8 Responses to “Target The Forward Fringe”

  1. Jesper Says:

    Your argument is solid and I’d like to add something.

    In two or three years it won’t just be the fringe anymore (allowing for tablets and phones, it arguably isn’t today). You can sit down and crack your knuckles when you figure the scales have tipped or you can already have it done by then and look like you know what you’re doing to the people that will expect it to just work.

    (Sent from my Retina MacBook Pro.)

  2. iklan Says:

    Hello, Neat post. There’s a problem with your website in internet explorer, may check this? IE nonetheless is the market leader and a huge portion of other people will omit your wonderful writing because of this problem.

  3. Rob... Says:

    You make it sound like everyone has unlimited budgets. In order to support HiDPI, something else has to give way.

    For a business to remain profitable and to grow, you have to pick where you spend your limited resources.

    For some sites, HiDPI is something that needs to be supported ASAP. For others, there are more important things to target first.

    Regards,

    Rob..

  4. Gustav Says:

    No Rob, he doesn’t. Notice he said his site still isn’t finished.
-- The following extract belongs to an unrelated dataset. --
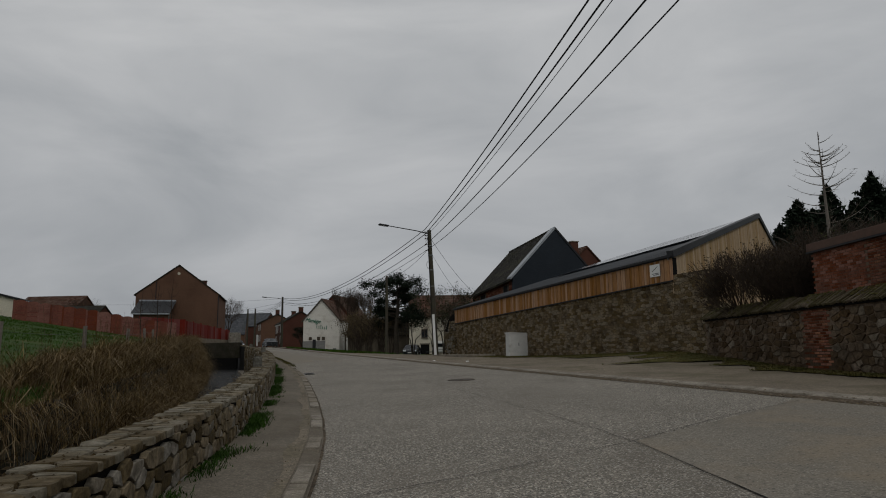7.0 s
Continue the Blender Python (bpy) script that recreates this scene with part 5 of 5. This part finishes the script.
for i, (x, z, w) in enumerate(((31.4, 12.7, 3.2), (33.6, 12.2, 3.4), (36.8, 13.6, 3.6), (35.4, 14.4, 4.2), (38.4, 15.7, 3.8), (42.7, 16.9, 4.4), (40.6, 14.2, 3.6))):
    px, py, pz = from_view(x, z, K)
    needle_tree(px, py, 7.0, pz - 7.0, w * 2.1, "tall dark fir tree behind the walls", 90 + i, 2.6, lo=0.03, ragged=0.5)
px, py, pz = from_view(39.0, 12.6, K * 0.98)
bare_tree(px, py, 7.0, 13.0, "small tree in yellow-green young leaf among the firs", 71, "bark", 4, 0.5, name="young_leaf_tree")


def leafy(x, y, z, h, w, label, seed, mat, n=2600, size=0.06, stems=9, name="shrub", lo=0.25, twigs=3, scatter=0.09):
    rnd = random.Random(seed)
    e = empty(name, pose(x, y, z), label, "shrub", "")
    s, tips = Soup(), []
    for i in range(stems):
        a = rnd.uniform(0, 6.28)
        p = Vector((math.cos(a) * w * 0.12, math.sin(a) * w * 0.12, -0.2))
        branchy(s, p, (math.cos(a) * 0.45 * w / h, math.sin(a) * 0.45 * w / h, 1), h * 0.42, 0.05, twigs, rnd, 0.5, 0.18, (2, 3), 0.007, tips)
    s.make("branchwork", M["twig"], e, "bare tangled branches", "", "stuff")
    if n:
        f = Soup()
        for i in range(n):
            c = rnd.choice(tips)
            f.leaf(c + Vector((rnd.gauss(0, 1), rnd.gauss(0, 1), rnd.gauss(0, 0.8))) * w * scatter, size, rnd)
        f.make("foliage", M[mat], e, "small leaves", "", "stuff")
    return e


px, py, pz = from_view(39.0, 12.6, K * 0.97)
leafy(px, py, 6.0, 12.0, 7.0, "bush in yellow-green spring leaf below the firs", 72, "leaf_young", 2500, 0.22, 6)
for i, (x, z) in enumerate(((43.8, 15.9), (46.6, 14.8), (48.3, 15.4))):
    px, py, pz = from_view(x, z, K * 1.25)
    bare_tree(px, py, 8.0, pz - 8.0, "tall slender bare birch in the distance", 120 + i, "bark_pale", 4, 0.28, (pz - 8) * 0.009, up=0.3, group="bare birches")
px, py, pz = from_view(55.2, 20.6, K * 1.25)
bare_tree(px, py, 6.0, pz - 6.0, "large bare tree behind the slate-roofed house", 130, "bark", 5, 0.42, (pz - 6) * 0.012)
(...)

    I agree with everything you said after that. But consider the growing size of HiDPI machines (it won’t be long before Windows laptops adopt these displays) and the relative purchasing power of those with high end computers.

  5. Daniel Jalkut Says:

    Rob – I don’t think anybody has an unlimited budget. Implicit in my argument is that the time and money spent on HiDPI is pragmatically-spent for the most businesses.

  6. Jason G Says:

    No one has unlimited budgets, but no one should be under the mistaken assumption that websites do not need to be updated. If you create a simple website that is primarily text based – you don’t have to do anything. If you splurged and spent money on a graphics-heavy design on your website, or if you care about design… you should really care about how said website looks on retina.

    The audience for Marco’s comment, as well as Daniel’s is for *designers*. If you design for a living, then you need to care about retina. If you don’t care about retina, then you’re missing something big.

    The only credible comment I’ve seen about designers not jumping to retina came from Dustin Curtis who rightly pointed out – photoshop is not retina enabled yet and painful to use. But that’s a far cry from not caring about retina…

  7. rickgregory Says:

    Well, Marco didn’t specify whether he was talking about the designers’ own sites or site they do for clients. He also rather arrogantly assumed that designers all have $2200 sitting around that they can drop on a retina Macbook Pro at a whim and that they were fools if they didn’t do that RIGHT NOW.

    Do designers need to concern themselves with hiDPI? Yes. DO they need to make it their #1 priority? No.

    Look, a lot of other hiDPI devices will ship in the next 6-12 months…. Apple’s likely to ship new monitors that support this, perhaps new iMacs, etc. VERY few designers will damage their businesses if they wait a few months to see if the new iMacs and displays are Retina or not.

    Finally, we need to get beyond the ridiculous idea that we should design to any one target. Web design needs to adapt itself to many targets from regular phones and tablets, to retina phones and tablets to large monitors some of which are HiDPI and some of which are not. We need to consider how to feed the right content to the visitor (there’s no purpose in sending retina level images to a non-Retina device… it wastes bandwidth and sacrifices speed.

    And guess what? Most decent web designers and developers are aware of all of this and there’s a lot of work going on around these issues. At the end of the day, Marco’s little fit-throwing might have felt good, but meant nothing. Yes, we need to consider a world in which HiDPI devices are increasingly common. And one where many form factors are common. And we need to balance all of that with things like site performance and not wasting the limited bandwidth that mobile devices are saddled with. We know this. We also know that rushing out to spend $2000 on a new toy is a simplistic way to approach the issue.

  8. Dan Ruswick Says:

    The price of the current Retina MacBook Pro has created a situation where supporting Retina displays is neither affordable no logical for most.

    $2500 is an incredible amount of money for a computer. It hallucinatory to believe that more than ~2% of Mac users are capable of or willing to pay that amount. Because of that, adoption rates will stay low until the price comes down or the other MacBooks go retina while maintaining their current prices.

    Likewise, the designer is most likely not in a position to afford such an expensive machine, and if they are, it is likely going to be a huge investment for them and they are going to take a big economic hit as a result. For that huge amount of money , the ROI is laughable because such a minuscule amount of people are going to buy this device. By waiting until prices drop, the designer has to make less of an investment, and the payoff from that investment will be greater because more people will be entering the market for a Retina device.

    When Marco first wrote this, it seemed incredibly pretentious and elitist. “You should just go out and buy this ridiculously expensive thing. I know because I have one and your website sucks.” Marco might have that kind of money, but most designers, and most Mac users for that matter, don’t. Until either more people get Retina MacBooks or buying one becomes less of an economic burden, it’s not worth it. Both of these things will happen when prices drop, but for now, I just don’t see how the economics work out.